Inventé en Chine il y a trente siècles, le go n’est certes pas nouveau. Il aborda au Japon beaucoup plus tard, mais ce fut surtout au début du XVIe siècle qu’il gagna en popularité sous l’impulsion du Shogunat des Tokugawa. La version actuelle du jeu est le résultat des efforts déployés par les cercles de go au Japon. Cette version perfectionnée a conquis plus de cinquante pays, dont une augmentation spectaculaire en Chine et en République de Corée. Curieusement, il se fait donc qu’un jeu introduit il y a bien longtemps du Continent asiatique refasse, redynamisé, le voyage en sens inverse.

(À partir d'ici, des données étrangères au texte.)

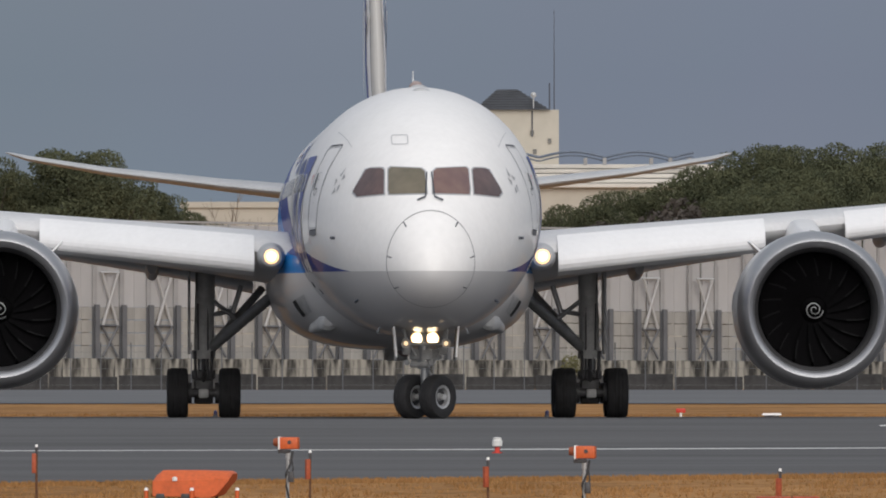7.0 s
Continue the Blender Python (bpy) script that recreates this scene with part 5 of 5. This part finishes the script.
def build_trees():
    rng = random.Random(11)
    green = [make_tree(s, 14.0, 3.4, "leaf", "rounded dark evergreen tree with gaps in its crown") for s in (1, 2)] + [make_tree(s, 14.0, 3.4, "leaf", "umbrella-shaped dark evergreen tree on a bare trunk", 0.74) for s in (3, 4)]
    dark = [make_tree(s, 13.0, 3.6, "leaf_dark", "dull brownish shrubby tree", 0.25) for s in (5, 6)]
    bare = [make_bare(s, 14.0) for s in (7, 8, 9)]
    for i, o in enumerate(green + dark + bare):
        o.matrix_basis = pose(*spot(0.072 + 0.005 * i, 640), land(640), 0, 0, 0)
    left = [(-63, 27.4), (-58.6, 27.1), (-54, 27.0), (-49.2, 26.4), (-45.5, 26.0), (-41.3, 27.1), (-38.2, 27.0), (-34.8, 25.0), (-30.4, 23.1), (-27, 21.5),
            (-83.5, 28.6), (-79.3, 28.0), (-75.7, 27.3), (-73.2, 26.5), (-68.4, 26.5), (-65.4, 27.1), (-61.2, 27.0),
            (-88.4, 29.1), (-92.6, 29.3), (-96.8, 29.4)]
    plant(green, bearings(left, 520), 520, rng, 14.0)
    hill = [(13, 22.2), (16.5, 22.5), (20, 22.9), (23.8, 23.5), (27, 25.5), (30.5, 26.6), (34, 27.8), (37.8, 28.6), (42, 28.7), (46.2, 28.6), (50.5, 28.0), (55, 27.4), (60, 27.0)]
    plant(green, bearings(hill, 600), 600, rng, 14.0)
    plant(green, bearings([(a + 2, r - 3.0) for a, r in hill], 570), 570, rng, 14.0)
    plant(green, bearings([(a - 1, r - 5.5) for a, r in hill], 545), 545, rng, 14.0)
    shrubs = [(-133, 25.6), (-129.5, 26.5), (-126.5, 27.4), (-122.8, 26.0), (-119.8, 27.0), (-115.6, 27.8), (-112.5, 27.6), (-109.5, 27.1), (-107, 27.8), (-104.2, 28.2), (-101, 28.6)]
    plant(dark, bearings(shrubs, 520), 520, rng, 13.0)
    plant(dark, bearings([(a + 1.6, r - 2.6) for a, r in shrubs], 500), 500, rng, 13.0)
    plant(bare, bearings([(-107.7, 30.9), (-111.4, 31.0), (-103.5, 30.8), (-105.6, 30.2), (-101.2, 30.6), (-132, 28.5), (-121.3, 27.6), (-71, 26.9), (-24, 22.7), (-21.5, 22.3), (-19, 22.4), (-116.9, 28.9)], 555), 555, rng, 14.0)
    # dense undergrowth that closes the gaps behind the barrier
    verts, faces = [], []
    for az, top in [(a / 1000, 21.2) for a in range(-136, -64, 2)] + [(a / 1000, 20.5 if a < 24 else 23.5) for a in range(12, 66, 2)]:
        for _ in range(5):
            y = rng.uniform(548, 600) if az > 0 else rng.uniform(528, 560)
            x, y = spot(az + rng.uniform(-0.001, 0.001), y)
            z = rng.uniform(0.45, 1.0) * top / 1000 * y - 1.2
            leaf_cloud(rng, [(x, y, z, rng.uniform(1.0, 1.7))], 110, 0.20, verts, faces)
    me = bpy.data.meshes.new("undergrowth")
    me.from_pydata([tuple(v) for v in verts], [], faces)
    me.materials.append(M["leaf_dark"])
    tagged(new("undergrowth", me), "dense dark undergrowth between the trees", "woodland", kind="stuff")


build_trees()


def build_shrubs():
    """Scrubby bushes at the foot of the barrier."""
    for seed, az, y, hgt, rad in ((21, 0.0138, 401.5, 1.75, 0.75), (22, 0.0405, 401.5, 1.1, 0.6)):
        rng = random.Random(seed)
        x, y = spot(az, y)
        bush = empty("shrub", pose(x, y, land(y)))
        bm = bmesh.new()
        clumps = []
        for k in range(9):
            a, q = k * 2.4, rng.uniform(0.2, 1.0)
            tip = (rad * 0.6 * q * math.cos(a), rad * 0.5 * q * math.sin(a), hgt * rng.uniform(0.45, 0.85))
            tube(bm, (0, 0, 0), tip, 0.03, 0.01, 6)
            clumps.append((*tip, rad * rng.uniform(0.28, 0.45)))
        part("stems", bm, "bark", bush)
        verts, faces = [], []
        leaf_cloud(rng, clumps, 1500, 0.045, verts, faces)
        me = bpy.data.meshes.new("crown")
        me.from_pydata([tuple(v) for v in verts], [], faces)
        me.materials.append(M["shrub_leaf"])
        crown = new("crown", me)
        crown.parent = bush
        tagged(bush, "small yellowish green shrub at the foot of the barrier", "shrub", "shrubs by the barrier")


build_shrubs()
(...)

La population japonaise de joueurs de go connut une apogée au début des années 1970 avec douze millions de pratiquants. Ensuite ce fut le déclin, un petit peu chaque année, et ce pour deux grandes raisons : (1) malgré la belle simplicité de ses règles, beaucoup plus simples que celles du shôgi, version japonaise des échecs, la stratégie du go est difficile à maîtriser ; (2) les parties ont la fâcheuse tendance à s’éterniser avant que ne se dessine le vainqueur. Tout ceci faisait que, en 1998, la population de joueurs de go était tombée en dessous des quatre millions. Heureusement, à partir de 1999, la série de manga est venue à point nommé redorer puissamment le blason du go. Mais même ainsi, les grands professionnels de République de Corée et de Chine semblent avoir eu constamment le dessus dans les dernières rencontres internationales.

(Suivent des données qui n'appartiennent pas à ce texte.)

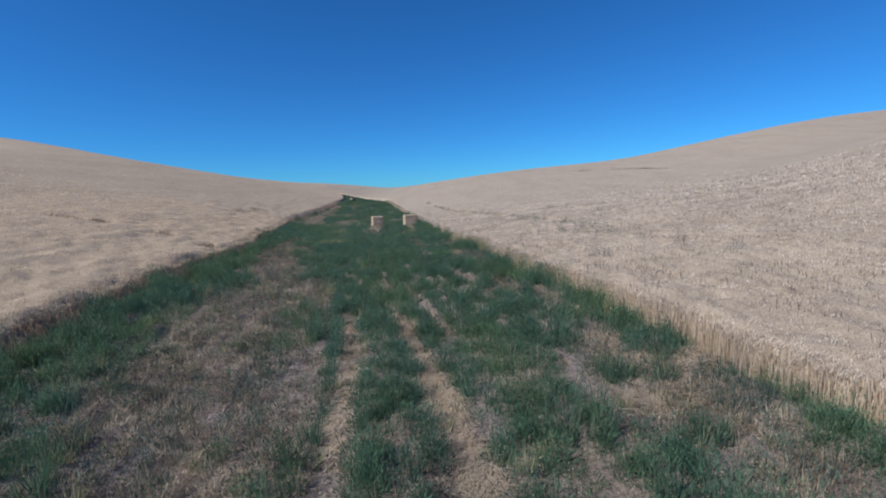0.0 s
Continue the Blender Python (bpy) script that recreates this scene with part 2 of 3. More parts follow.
BARE_FAR = [
    (-12.4, 36.0, -12.3, 36.6, 0.6), (-13.0, 38.3, -12.6, 38.8, 0.55), (-12.1, 33.9, -12.0, 34.9, 0.6), (-11.7, 32.0, -10.1, 32.9, 0.9), (-10.7, 30.8, -9.7, 31.2, 0.8),
    (-2.9, 37.1, -2.6, 35.2, 0.55), (-2.1, 33.1, -1.7, 31.6, 0.45), (-1.0, 38.1, -0.5, 37.6, 0.7), (0.3, 30.4, 0.8, 31.0, 0.8), (-0.2, 32.8, 0.1, 31.3, 0.35), (0.6, 29.6, 0.9, 31.4, 0.5), (0.9, 34.5, 1.1, 35.4, 0.4), (-8.7, 35.7, -8.3, 37.1, 0.35), (-9.1, 62.2, -8.6, 60.2, 0.9), (-4.4, 58.9, -4.1, 57.2, 0.7),
    (-8.2, 53.4, -6.9, 46.0, 0.95), (-6.6, 49.7, -5.9, 48.1, 0.7), (-2.6, 44.3, -2.1, 45.2, 1.0),
    (-15.7, 46.3, -14.2, 46.8, 0.45), (-16.4, 52.8, -15.6, 52.6, 0.45),
]
FALLOW = [(-19.0, 58.8, -21.4, 84.3, 1.3), (-22.0, 84.3, -22.6, 100.0, 1.0), (-17.4, 58.0, -18.4, 66.0, 1.1), (-17.0, 91.0, -14.5, 97.0, 0.6), (-20.5, 100.0, -18.0, 104.0, 0.7), (-19.0, 78.0, -18.0, 84.0, 0.8), (-10.5, 84.0, -9.5, 90.0, 0.5), (-15.5, 66.0, -14.8, 74.0, 0.8), (-19.2, 95.3, -18.3, 105.1, 0.7), (-17.6, 80.0, -16.8, 84.0, 0.6)]
STRAWY = [(-9.6, 62.6, -8.2, 53.4, 1.1), (-4.8, 58.8, -3.1, 48.8, 0.5), (-10.1, 62.8, -8.6, 63.3, 0.9), (-5.2, 59.3, -3.9, 59.7, 0.8), (-6.8, 30.5, -6.7, 30.7, 0.4), (-9.2, 72.0, -6.8, 70.6, 1.1), (-13.1, 75.1, -11.6, 77.7, 1.2), (-13.3, 96.9, -10.9, 96.4, 0.7), (-9.4, 56.0, -9.0, 51.5, 0.8), (-14.2, 65.4, -14.6, 68.0, 0.9), (-2.5, 36.4, -1.1, 27.3, 0.4), (-10.2, 27.5, -9.0, 22.0, 0.8), (-4.0, 12.0, -3.4, 8.0, 0.6)]
YELLOW = [(-11.4, 49.4, -11.0, 47.7, 0.8), (-10.9, 45.2, -10.2, 42.0, 0.9), (-11.9, 54.6, -11.9, 52.5, 0.7), (-11.1, 46.3, -12.2, 51.9, 0.7), (-9.1, 38.4, -9.0, 37.1, 0.6), (-9.3, 35.7, -11.3, 49.2, 0.5), (-4.8, 19.2, -4.3, 17.6, 0.5)]
SAGEY = [(-1.7, 23.9, 1.4, 25.1, 1.3), (-6.6, 48.1, -6.2, 51.7, 0.9), (6.1, 9.2, 6.0, 8.0, 0.8), (-1.1, 44.3, -1.0, 43.3, 0.7), (-8.0, 44.6, -6.0, 42.5, 0.9), (-7.5, 41.0, -6.8, 38.0, 0.6)]


def near_lines(x, y, lines):
    """1 on the lines, falling to 0 at their half-width, with a ragged rim."""
    wob = 0.9 * (G1.at(x * 1.3, y * 1.3) - 0.5) + 0.5 * (G3.at(x * 4, y * 4) - 0.5)
    best = np.zeros_like(x)
    for x0, y0, x1, y1, w in lines:
        dx, dy = x1 - x0, y1 - y0
        k = np.clip(((x - x0) * dx + (y - y0) * dy) / (dx * dx + dy * dy), 0, 1)
        d = np.hypot(x - x0 - k * dx, y - y0 - k * dy) / w + wob * 0.7
        best = np.maximum(best, np.clip(1.5 - d, 0, 1))
    return best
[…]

“Nous ne voulons pas voir retomber la pression de cet actuel engouement pour le go, explique Kobayashi. Nous voudrions que toujours davantage de jeunes réalisent combien ce jeu développe merveilleusement l’esprit de persévérance et la faculté intellectuelle de se projeter loin dans l’avenir pour planifier une action. Former des stratèges, en somme. Ce ne sera qu’à ces conditions que l’on peut espérer voir la suprématie regagner le Japon, qui est après tout le pays où se conçut le go moderne. Ce serait merveilleux si un seul, ou même plusieurs de nos jeunes acquéraient suffisamment de maîtrise pour prendre rang parmi les grands professionnels de classe mondiale.”
Dans une décennie ou deux, il pourra vérifier si ce rêve se réalise.